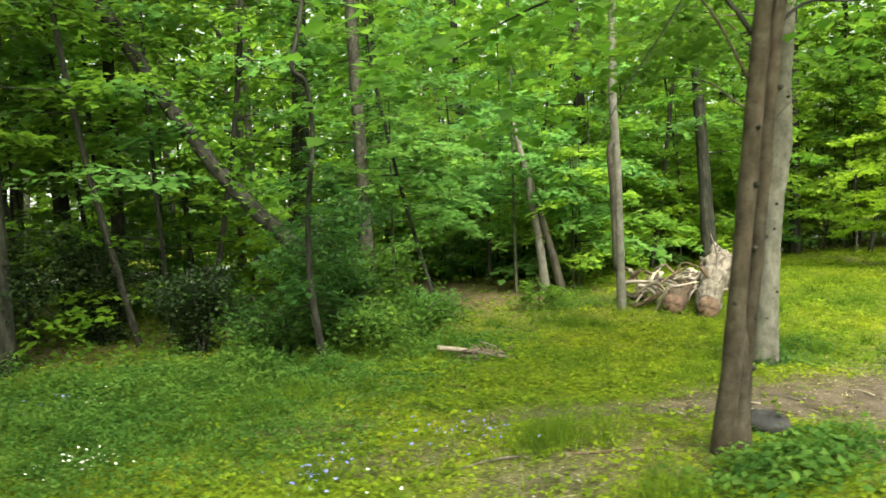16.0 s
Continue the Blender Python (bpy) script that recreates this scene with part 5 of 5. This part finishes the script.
x, y = ahead(q, 1250000, lambda x, y: green(x, y) ** 1.4 * (0.45 + 0.55 * clump(x, y, 0.8, 2.0)) * (0.5 + 0.5 * clump(x, y, 5.3, 1.0)), 2.1)
size = 0.029 * np.interp(reach(x, y), [2, 6, 20], [1, 1, 1.75])
P = np.stack([x, y, ground_z(x, y) + 0.012 + 0.075 * q.rand(len(x)) ** 0.8 * clump(x, y, 5.3, 1.0) * (0.35 + 0.65 * clump(x, y, 1.1, 3.0))], 1)
V, F = small_leaves(P, size, q, 0.24)
n = 90000
u, w = q.uniform(-9, 27, n), 1.5 - 7.5 * q.rand(n) ** 1.4
bx, by = -0.855 * u + 0.517 * w, 0.517 * u + 0.856 * w
B = np.stack([bx, by, ground_z(bx, by) + 0.012 + 0.05 * q.rand(n) * clump(bx, by, 5.3, 1.0)], 1)[green(bx, by) > 0.4]
V2, F2 = small_leaves(B, 0.03, q, 0.26)
V, F = np.concatenate([V, V2]), np.concatenate([F, F2 + len(V)])
stuff("ground_cover", V, F, M_COVER, "creeping yellow-green leaves covering the clearing floor", "ground cover")

M_STRAW = leaf_mat("straw", [(0.0, (0.12, 0.1, 0.045)), (0.5, (0.24, 0.21, 0.1)), (1.0, (0.38, 0.34, 0.2))], (0.3, 0.25, 0.1), 0.2, 0.8)
x, y = spread(q, 130000, X0, X1, Y0, Y1, lambda x, y: density(x, y) ** 0.6 * np.clip(clump(x, y, 0.9, 6.0) * 1.6 - 0.7 + 1.6 * np.clip(bareness(x, y), 0, 0.5), 0, 1))
P = np.stack([x, y, ground_z(x, y) + 0.015 + 0.045 * q.rand(len(x))], 1)
stuff("straw", *leaves(P, 0.07, q, 0.12, 0.18, 0.0, 0.01), M_STRAW, "dry straw and dead stalks among the grass", "straw")

M_TUFT = leaf_mat("long_grass", [(0.0, (0.06, 0.115, 0.013)), (0.5, (0.09, 0.16, 0.017)), (1.0, (0.135, 0.21, 0.021))], (0.21, 0.34, 0.03), 0.4, 0.85, True)
# darker tufts of long grass
cx, cy = spread(q, 1000, X0, X1, Y0, 20, lambda x, y: density(x, y) ** 0.5 * (0.25 + 0.75 * clump(x, y, 1.7, 4.0)))
tx, ty = spread(q, 220, -7.0, -2.4, 5.6, 10.2, lambda x, y: density(x, y) * clump(x, y, 1.6, 2.0) ** 1.5 * (x + y < 4.8))
cx, cy = np.concatenate([cx, tx]), np.concatenate([cy, ty])
wide = 0.04 + 0.12 * q.rand(len(cx)) ** 2
weight = wide ** 1.4 * (0.4 + q.rand(len(cx)))
k = q.choice(len(cx), 52000, p=weight / weight.sum())
rr = wide[k] * q.randn(len(k)), wide[k] * 0.85 * q.randn(len(k))
V, F = blades(q, cx[k] + rr[0], cy[k] + rr[1], 0.05 + wide[k] * 0.8 + 0.07 * q.rand(len(k)), 0.0036)
stuff("long_grass", V, F, M_TUFT, "tufts of longer dark green grass", "grass")

# beds of broad-leaved weeds
BEDS = [(-4.75, 10.7, 0.4, 0.25, 0.15, 520), (-3.7, 10.6, 0.45, 0.2, 0.12, 420), (-4.2, 10.45, 0.4, 0.15, 0.08, 200), (-10.6, 11.0, 1.5, 0.9, 0.42, 9000), (-11.6, 11.6, 0.8, 0.7, 0.36, 4000), (-9.6, 11.5, 1.1, 0.6, 0.22, 4500), (2.7, 7.5, 1.4, 0.7, 0.2, 3200), (3.6, 6.8, 0.9, 0.6, 0.22, 2200), (-3.2, 5.3, 0.5, 0.4, 0.25, 1200),
        (-7.5, 10.0, 0.9, 0.5, 0.2, 2600), (-14.7, 13.3, 0.5, 0.25, 0.12, 500), (-11.1, 14.95, 0.35, 0.2, 0.08, 420), (-16.8, 18.6, 1.6, 1.0, 0.36, 7500), (-15.6, 16.6, 1.1, 0.6, 0.16, 2400), (-14.9, 18.3, 0.8, 0.5, 0.3, 2600), (-14.2, 17.4, 0.9, 0.4, 0.16, 1400), (-16.0, 16.0, 0.7, 0.4, 0.14, 900), (-15.3, 18.9, 1.3, 0.7, 0.35, 5500), (-16.5, 17.2, 1.3, 0.9, 0.2, 2600), (-15.4, 17.6, 1.1, 0.7, 0.18, 1600), (-17.4, 19.6, 1.2, 0.6, 0.35, 4000), (-7.2, 8.05, 0.7, 0.2, 0.2, 1800), (-8.5, 8.6, 0.5, 0.3, 0.25, 2000), (-5.9, 7.15, 0.6, 0.15, 0.16, 900),
        (-17.6, 16.6, 0.9, 0.8, 0.25, 3600), (-17.4, 17.6, 1.1, 0.8, 0.28, 4500), (-16.2, 18.1, 1.0, 0.6, 0.25, 3500), (-9.9, 9.1, 0.6, 0.4, 0.22, 2000), (-9.3, 8.6, 0.5, 0.25, 0.14, 900), (-7.4, 9.25, 0.5, 0.25, 0.2, 900), (-13.0, 18.4, 0.9, 0.6, 0.3, 2400), (-9.4, 19.4, 0.8, 0.4, 0.25, 1200),
        (4.6, 10.8, 1.2, 0.7, 0.18, 2200), (-5.0, 7.9, 0.8, 0.5, 0.16, 1800), (-2.2, 6.4, 0.6, 0.3, 0.12, 600), (-10.2, 15.5, 0.7, 0.3, 0.14, 900), (-13.3, 12.9, 0.3, 0.2, 0.14, 400)]
for bx, by, rx, ry, h, n in BEDS:
    n = int(n * 1.4)
    x, y = bx + q.randn(n) * rx * 0.68, by + q.randn(n) * ry * 0.68
    k = (reach(x, y) > 1.6) & (clear_of(x, y) > 0)
    x, y = x[k], y[k]
    fall = np.exp(-(((x - bx) / rx) ** 2 + ((y - by) / ry) ** 2))
    tall = h * (0.3 + 0.7 * fall) * (0.08 + 1.5 * clump(x, y, 5.0, bx) ** 2.0)
    P = np.stack([x, y, ground_z(x, y) + 0.02 + tall * q.rand(len(x)) ** 0.7], 1)
    stuff("weeds", *leaves(P, 0.033 if h < 0.3 else 0.046, q, 0.62, 0.5, 0.15), M_WEED, "bed of knee-high broad-leaved green weeds" if h > 0.2 else "low patch of broad-leaved green weeds in the grass", "weeds")

# larger leaves round the double trunk
P = np.stack([-14.3 + q.randn(1000) * 0.38, 13.2 + q.randn(1000) * 0.18, np.zeros(1000)], 1)
P = P[clear_of(P[:, 0], P[:, 1]) > 0]
P[:, 2] = ground_z(P[:, 0], P[:, 1]) + 0.03 + 0.1 * q.rand(len(P))
stuff("broad_leaf_plants", *leaves(P, 0.055, q, 0.65, 0.5), M_WEED, "low broad-leaved plants round the double trunk", "plants")

# leaf litter and green specks under the trees
x, y = spread(q, 170000, -26, 16, 8, 40, lambda x, y: (y > np.interp(x, *np.array(EDGE).T) - 0.5) * 0.5 * (0.1 + 0.9 * clump(x, y, 0.7, 5.0)) * (1 - 0.85 * (np.hypot((x + 10) / 3.4, (y - 24.5) / 4) < 1)))
P = np.stack([x, y, ground_z(x, y) + 0.03 + 0.4 * q.rand(len(x)) ** 2 * clump(x, y, 1.3, 1.0)], 1)
# Bright young-leaf colour lightens the dim gaps between the trunks.
stuff("forest_floor_plants", *leaves(P, 0.1, q, 0.8, 0.4), M_LEAF_BRIGHT, "low green plants on the shaded forest floor", "plants")

M_CHIP = leaf_mat("wood_chip", [(0.0, (0.12, 0.1, 0.07)), (0.7, (0.24, 0.215, 0.165)), (1.0, (0.6, 0.58, 0.52))], (0.3, 0.25, 0.15), 0.0, 0.8)
x, y = spread(q, 150000, -16, 6, 7, 20, lambda x, y: np.clip(bareness(x, y) * 1.2, 0, 1) * (reach(x, y) > 1.6))
x, y = x[:11000], y[:11000]
P = np.stack([x, y, ground_z(x, y) + 0.012], 1)
stuff("wood_chips", *leaves(P, 0.02, q, 0.6, 0.25, 0.0, 0.02), M_CHIP, "pale wood chips and pebbles strewn on the earth trail", "wood chips")
x, y = spread(q, 120000, -20, 12, 5, 28, lambda x, y: 0.025 * np.clip(reach(x, y) > 1.6, 0, 1) + 0.6 * bareness(x, y) + 0.3 * wooded(x, y))
x, y = x[:24000], y[:24000]
P = np.stack([x, y, ground_z(x, y) + 0.02], 1)
stuff("dead_leaves", *leaves(P, 0.036, q, 0.6, 0.25, 0.0), M_DEAD, "scattered brown dead leaves on the ground", "leaf litter")


def flower_bed(bx, by, n, col, label, seed):
    q = np.random.RandomState(seed)
    m, nn, l, b = nodes_of("petal")
    each = nn.new("ShaderNodeNewGeometry").outputs["Random Per Island"]
    l.new(ramp(nn, l, each, [(0, tuple(c * 0.8 for c in col)), (1, col)]), b.inputs["Base Color"])
    P = np.stack([bx + q.randn(n) * 0.16, by + q.randn(n) * 0.16, np.zeros(n)], 1)
    P[:, 2] = ground_z(P[:, 0], P[:, 1]) + 0.07 + 0.1 * q.rand(n)
    stuff("flowers", *leaves(P, 0.022, q, 0.9, 0.5), m, label, "flowers")


for k, (bx, by, n, c) in enumerate([(-17.24, 16.7, 46, 1), (-16.6, 18.4, 20, 1), (-17.0, 18.6, 22, 0), (-15.25, 15.25, 34, 0), (-15.05, 14.9, 26, 0), (-16.1, 15.3, 26, 0), (-16.3, 15.1, 22, 0), (-17.2, 18.9, 14, 0), (-15.9, 14.85, 8, 1)]):
    flower_bed(bx, by, n, (0.85, 0.85, 0.8) if c else (0.2, 0.22, 0.6), "small white flowers in the grass" if c else "small violet-blue flowers in the grass", 90 + k)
━━━━━━
* _Your goal_: Repeat only the lines between the start of the data and the line with "yellow-green leaves covering", including those two lines, and skip the pictures.

* _Complete response_:
16.0 s
Continue the Blender Python (bpy) script that recreates this scene with part 5 of 5. This part finishes the script.
x, y = ahead(q, 1250000, lambda x, y: green(x, y) ** 1.4 * (0.45 + 0.55 * clump(x, y, 0.8, 2.0)) * (0.5 + 0.5 * clump(x, y, 5.3, 1.0)), 2.1)
size = 0.029 * np.interp(reach(x, y), [2, 6, 20], [1, 1, 1.75])
P = np.stack([x, y, ground_z(x, y) + 0.012 + 0.075 * q.rand(len(x)) ** 0.8 * clump(x, y, 5.3, 1.0) * (0.35 + 0.65 * clump(x, y, 1.1, 3.0))], 1)
V, F = small_leaves(P, size, q, 0.24)
n = 90000
u, w = q.uniform(-9, 27, n), 1.5 - 7.5 * q.rand(n) ** 1.4
bx, by = -0.855 * u + 0.517 * w, 0.517 * u + 0.856 * w
B = np.stack([bx, by, ground_z(bx, by) + 0.012 + 0.05 * q.rand(n) * clump(bx, by, 5.3, 1.0)], 1)[green(bx, by) > 0.4]
V2, F2 = small_leaves(B, 0.03, q, 0.26)
V, F = np.concatenate([V, V2]), np.concatenate([F, F2 + len(V)])
stuff("ground_cover", V, F, M_COVER, "creeping yellow-green leaves covering the clearing floor", "ground cover")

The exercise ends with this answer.